§ Task directions
Every line of the listing must be reproduced as it stands. Leave the images behind.

+++

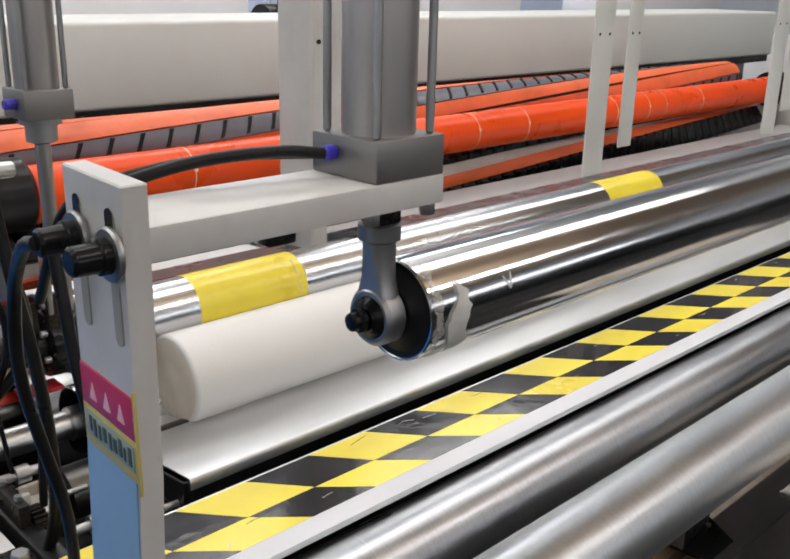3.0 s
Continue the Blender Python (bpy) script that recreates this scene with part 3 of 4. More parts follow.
part("weld", hose_mesh([(0.024, 0.6765, 1.0062), (0.030, 0.676, 1.0072), (0.036, 0.6765, 1.0062)], 0.0022, 8, 4), "white_dirty", bracket, "painted weld bead")

anchor = thing("anchor_bolt", "dark cap screw with rusty washer on white foot plate", "bolt")
part("washer", turned([(1.0062, 0.0185), (1.0077, 0.0188), (1.0090, 0.018), (1.0090, 0.006)], "z", (0.0245, 0.822, 0), 32), "yellow_zinc", anchor, "yellowed washer")
socket_screw("screw", 0.0245, 0.822, 1.0088, 0.0085, 0.013, "black", anchor)

cyl = thing("air_cylinder", "grey pneumatic cylinder with tie rods standing on arm", "cylinder")
CX, CY = 0.2445, 0.6755
block = part("end_block", box(CX - 0.034, CX + 0.034, CY - 0.035, CY + 0.035, 1.3978, 1.4275, 0.0012), "alu_block", cyl, "grey square end block")
part("barrel", turned([(1.4275, 0.0275), (1.80, 0.0275)], "z", (CX, CY, 0), 56), "alu", cyl, "smooth grey barrel")
part("top_block", box(CX - 0.034, CX + 0.034, CY - 0.035, CY + 0.035, 1.80, 1.835, 0.0012), "alu_block", cyl)
for dx in (-1, 1):
    for dy in (-1, 1):
        part("tie_rod", rod(1.4275, 1.80, 0.0032, (CX + dx * 0.0265, CY + dy * 0.0265, 0), "z", 14), "zinc", cyl, "thin bright tie rod")
        part("mount_bolt", hexagon(0.0062, 1.366, 1.3762, (CX + dx * 0.0285, CY + dy * 0.0245, 0)), "zinc", block)
part("piston_rod", rod(1.345, 1.376, 0.0085, (CX, CY, 0), "z"), "grime", cyl, "greasy threaded piston rod")
part("hose_fitting", rod(CX - 0.045, CX - 0.034, 0.0055, (0, 0.685, 1.415)), "blue_plastic", cyl, "blue push-in fitting")

EX, EY, EZ = CX + 0.001, 0.6735, 1.285
eye = thing("rod_end", "grey steel rod eye holding the chrome roller", "rod end")
part("lock_nut", hexagon(0.0165, 1.3605, 1.3735, (EX, EY, 0)), "grime", eye, "dark lock nut")
shank = turned([(1.286, 0.0185), (1.298, 0.0178), (1.307, 0.0155), (1.316, 0.0136), (1.334, 0.0128), (1.345, 0.0130), (1.347, 0.0165), (1.3585, 0.0165), (1.3605, 0.014)], "z", (EX, EY, 0), 32)
for v in shank.verts:
    if v.co.z < 1.33:
        v.co.x = EX + max(-0.0090, min(0.0090, v.co.x - EX))
part("shank", shank, "zinc", eye, "grey forged shank")
part("eye_ring", turned([(EX - 0.0085, 0.0175), (EX - 0.0105, 0.0185), (EX - 0.0105, 0.0208), (EX - 0.007, 0.0238), (EX + 0.007, 0.0238), (EX + 0.0105, 0.0208), (EX + 0.0105, 0.013)], "x", (0, EY, EZ), 40), "zinc", eye, "grey round eye")
part("ball", turned([(EX - 0.0155, 0.009), (EX - 0.013, 0.0125), (EX - 0.0085, 0.0173), (EX, 0.0176), (EX + 0.009, 0.016), (EX + 0.013, 0.010)], "x", (0, EY, EZ), 32), "black_gloss", eye, "black joint ball")
part("bolt_head", turned([(EX - 0.029, 0.005), (EX - 0.028, 0.0072), (EX - 0.0225, 0.0072), (EX - 0.0215, 0.0098), (EX - 0.0185, 0.0098), (EX - 0.0175, 0.0075), (EX - 0.011, 0.0075)], "x", (0, EY, EZ), 24), "black_gloss", eye, "black bolt end")


def hose(points, r, label, mat="rubber"):
    return tagged(ob_from("air_hose", hose_mesh(points, r), mat), label, "hose")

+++

§ Full output
3.0 s
Continue the Blender Python (bpy) script that recreates this scene with part 3 of 4. More parts follow.
part("weld", hose_mesh([(0.024, 0.6765, 1.0062), (0.030, 0.676, 1.0072), (0.036, 0.6765, 1.0062)], 0.0022, 8, 4), "white_dirty", bracket, "painted weld bead")

anchor = thing("anchor_bolt", "dark cap screw with rusty washer on white foot plate", "bolt")
part("washer", turned([(1.0062, 0.0185), (1.0077, 0.0188), (1.0090, 0.018), (1.0090, 0.006)], "z", (0.0245, 0.822, 0), 32), "yellow_zinc", anchor, "yellowed washer")
socket_screw("screw", 0.0245, 0.822, 1.0088, 0.0085, 0.013, "black", anchor)

cyl = thing("air_cylinder", "grey pneumatic cylinder with tie rods standing on arm", "cylinder")
CX, CY = 0.2445, 0.6755
block = part("end_block", box(CX - 0.034, CX + 0.034, CY - 0.035, CY + 0.035, 1.3978, 1.4275, 0.0012), "alu_block", cyl, "grey square end block")
part("barrel", turned([(1.4275, 0.0275), (1.80, 0.0275)], "z", (CX, CY, 0), 56), "alu", cyl, "smooth grey barrel")
part("top_block", box(CX - 0.034, CX + 0.034, CY - 0.035, CY + 0.035, 1.80, 1.835, 0.0012), "alu_block", cyl)
for dx in (-1, 1):
    for dy in (-1, 1):
        part("tie_rod", rod(1.4275, 1.80, 0.0032, (CX + dx * 0.0265, CY + dy * 0.0265, 0), "z", 14), "zinc", cyl, "thin bright tie rod")
        part("mount_bolt", hexagon(0.0062, 1.366, 1.3762, (CX + dx * 0.0285, CY + dy * 0.0245, 0)), "zinc", block)
part("piston_rod", rod(1.345, 1.376, 0.0085, (CX, CY, 0), "z"), "grime", cyl, "greasy threaded piston rod")
part("hose_fitting", rod(CX - 0.045, CX - 0.034, 0.0055, (0, 0.685, 1.415)), "blue_plastic", cyl, "blue push-in fitting")

EX, EY, EZ = CX + 0.001, 0.6735, 1.285
eye = thing("rod_end", "grey steel rod eye holding the chrome roller", "rod end")
part("lock_nut", hexagon(0.0165, 1.3605, 1.3735, (EX, EY, 0)), "grime", eye, "dark lock nut")
shank = turned([(1.286, 0.0185), (1.298, 0.0178), (1.307, 0.0155), (1.316, 0.0136), (1.334, 0.0128), (1.345, 0.0130), (1.347, 0.0165), (1.3585, 0.0165), (1.3605, 0.014)], "z", (EX, EY, 0), 32)
for v in shank.verts:
    if v.co.z < 1.33:
        v.co.x = EX + max(-0.0090, min(0.0090, v.co.x - EX))
part("shank", shank, "zinc", eye, "grey forged shank")
part("eye_ring", turned([(EX - 0.0085, 0.0175), (EX - 0.0105, 0.0185), (EX - 0.0105, 0.0208), (EX - 0.007, 0.0238), (EX + 0.007, 0.0238), (EX + 0.0105, 0.0208), (EX + 0.0105, 0.013)], "x", (0, EY, EZ), 40), "zinc", eye, "grey round eye")
part("ball", turned([(EX - 0.0155, 0.009), (EX - 0.013, 0.0125), (EX - 0.0085, 0.0173), (EX, 0.0176), (EX + 0.009, 0.016), (EX + 0.013, 0.010)], "x", (0, EY, EZ), 32), "black_gloss", eye, "black joint ball")
part("bolt_head", turned([(EX - 0.029, 0.005), (EX - 0.028, 0.0072), (EX - 0.0225, 0.0072), (EX - 0.0215, 0.0098), (EX - 0.0185, 0.0098), (EX - 0.0175, 0.0075), (EX - 0.011, 0.0075)], "x", (0, EY, EZ), 24), "black_gloss", eye, "black bolt end")


def hose(points, r, label, mat="rubber"):
    return tagged(ob_from("air_hose", hose_mesh(points, r), mat), label, "hose")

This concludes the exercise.